- Psychological attributions dominated patients' explanations, with stress, emotional factors, rumination, depression, family loss and trauma most frequently cited.
- Gendered patterns emerged: women more often reported stress, sadness, anxiety and depression; men were about four times likelier to attribute vitiligo to genetics.
- Progression attributions were similar across gender, clustering around general psychological state, suggesting gender-responsive psychological assessment and integrated care pathways.

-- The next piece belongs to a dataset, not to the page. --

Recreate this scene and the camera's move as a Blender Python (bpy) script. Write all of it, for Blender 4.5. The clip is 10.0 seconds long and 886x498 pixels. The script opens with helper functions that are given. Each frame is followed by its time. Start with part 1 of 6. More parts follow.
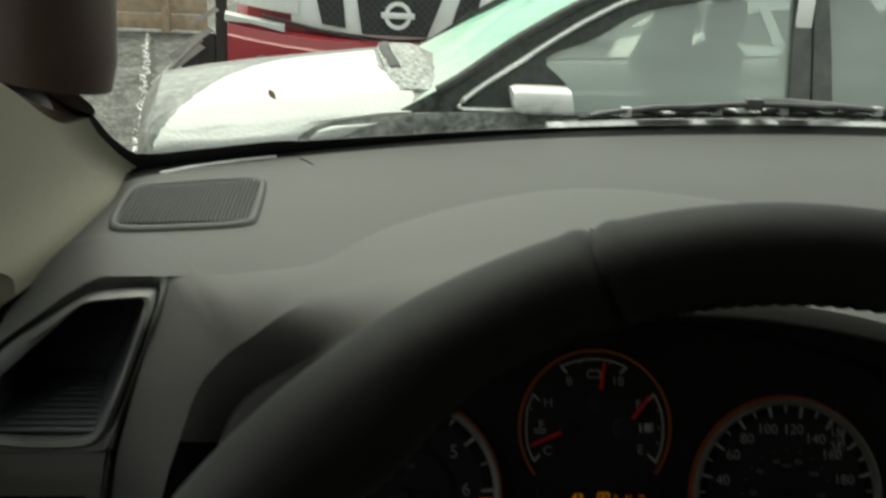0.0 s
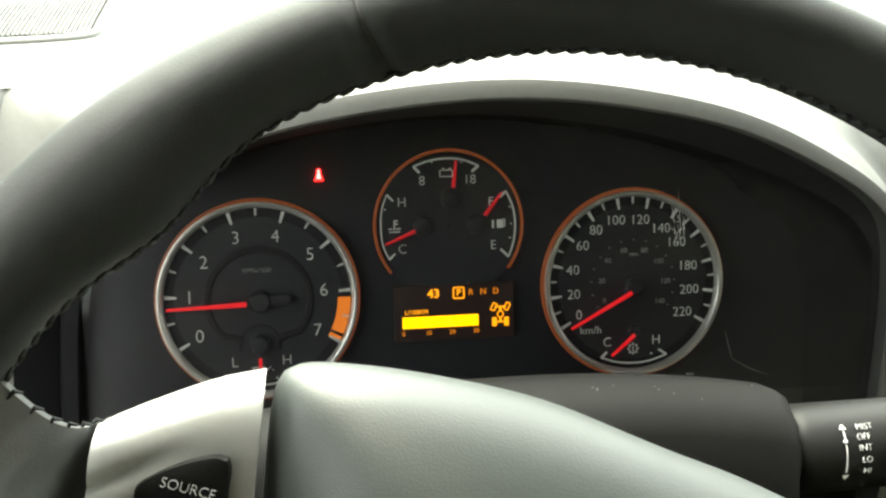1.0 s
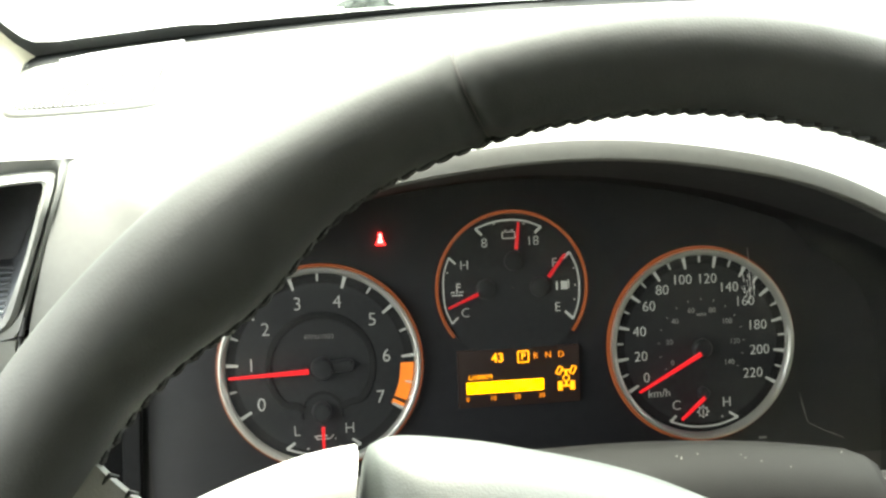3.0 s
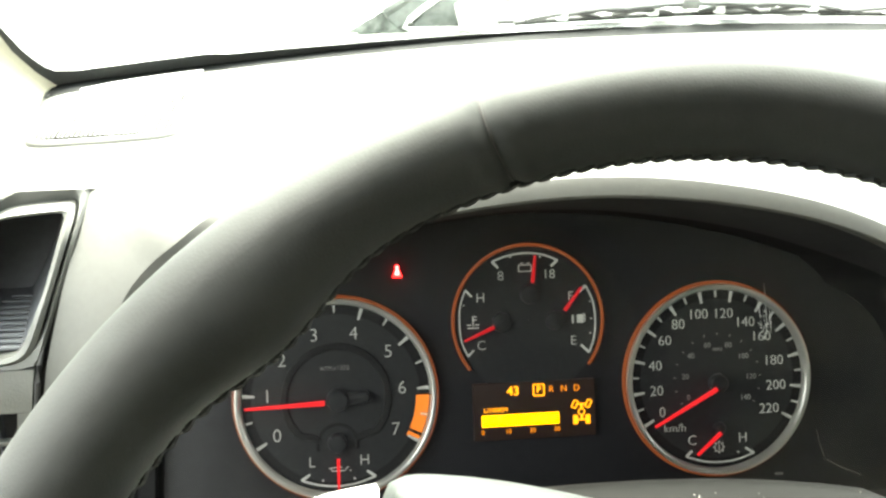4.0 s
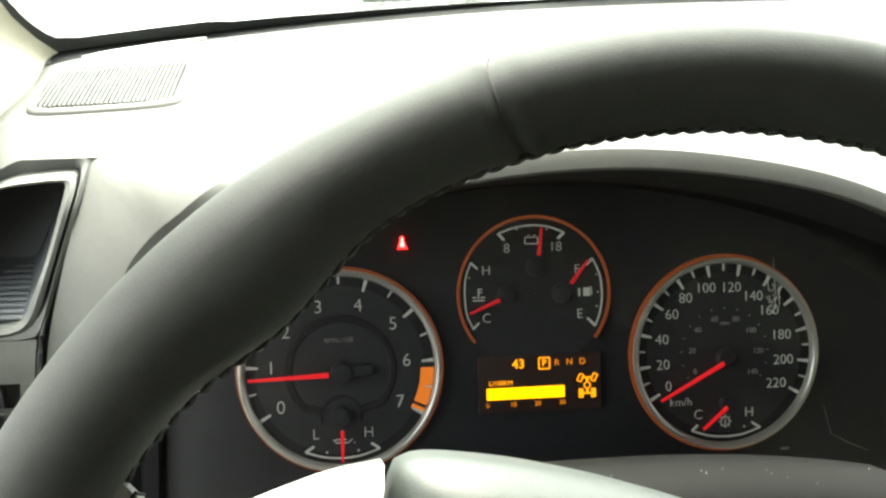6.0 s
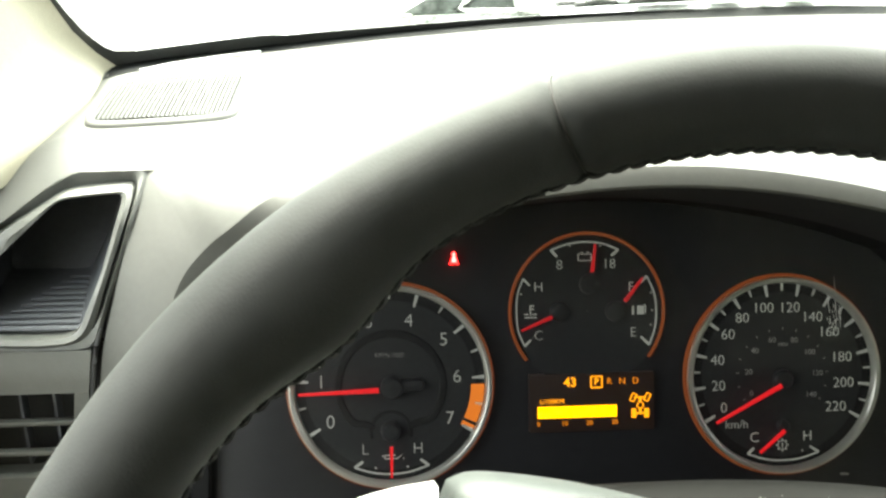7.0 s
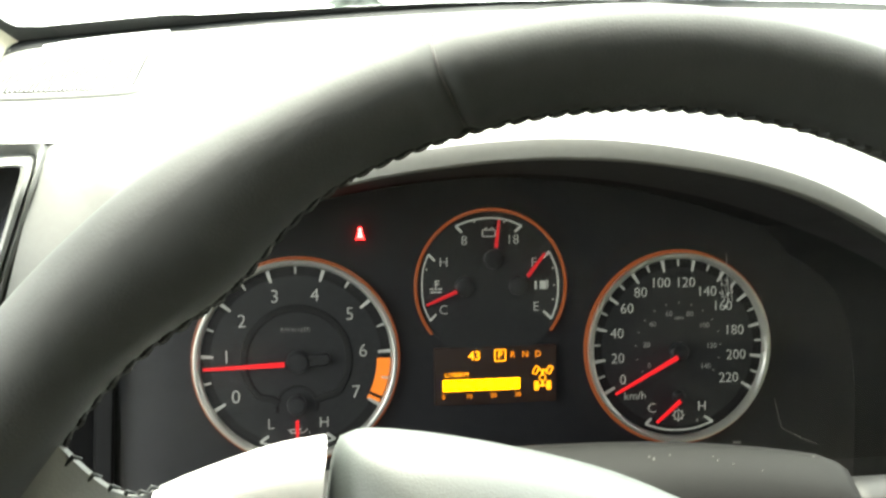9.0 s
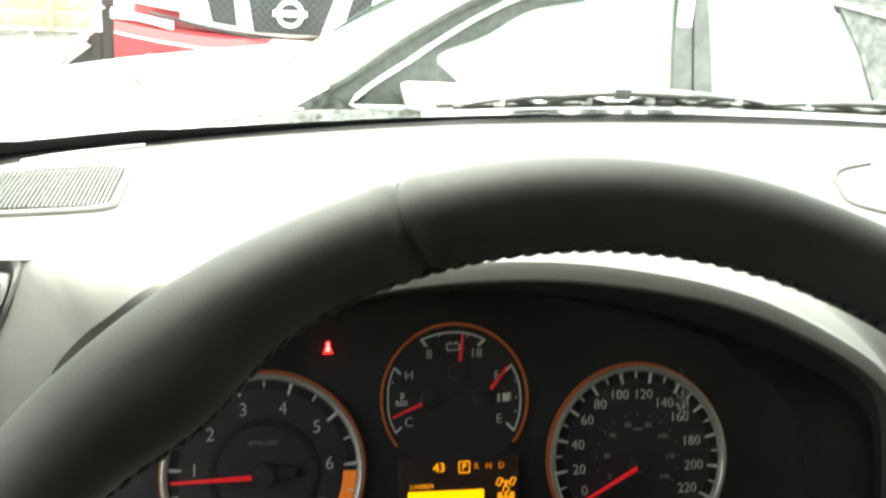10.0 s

Psychol Health Med. 2026 May 31:1-16. doi: 10.1080/13548506.2026.2680333. Online ahead of print.
ABSTRACT
Vitiligo is a chronic immune-mediated dermatological condition with substantial psychosocial consequences. Patients’ explanatory models shape coping, treatment engagement and quality of life, but evidence on how these models vary by gender outside Western settings remains scarce. Drawing on the biopsychosocial model and the Common Sense Model of self-regulation, we mapped the perceived triggers and progression factors that Brazilian adults with vitiligo deploy when explaining their condition and tested whether men and women converge or diverge in those explanatory accounts. Cross-sectional online survey with a mixed-methods analytic strategy. The sample comprised 232 Brazilian adults with a dermatologist-confirmed diagnosis (68.5% women, M = 37.65 years, SD = 12.43). Open-ended responses to a single attribution prompt were coded inductively by two trained psychologists, with inter-rater agreement assessed by Cohen’s kappa and disagreements resolved through consensus. We computed code freq uencies overall and stratified by gender and used Similarity Analysis (IRaMuTeQ) to map co-occurrences between attributional themes and gender. Psychological attributions dominated the corpus. The most frequent codes were stress, emotional factors, rumination, genetics, depression, family loss and trauma. Within their gender, women cited stress, depression, sadness and anxiety more often than men did. Men were roughly four times more likely than women to cite genetic inheritance. Progression attributions clustered around generalized psychological state and were similar across gender. Brazilian adults with vitiligo construct gendered explanatory models that mirror broader cultural scripts about masculinity, femininity and the legitimacy of emotional disclosure. Care for vitiligo is likely to be improved by gender-responsive psychological assessment, validation of patient explanatory models and integrated dermatological-mental health pathways.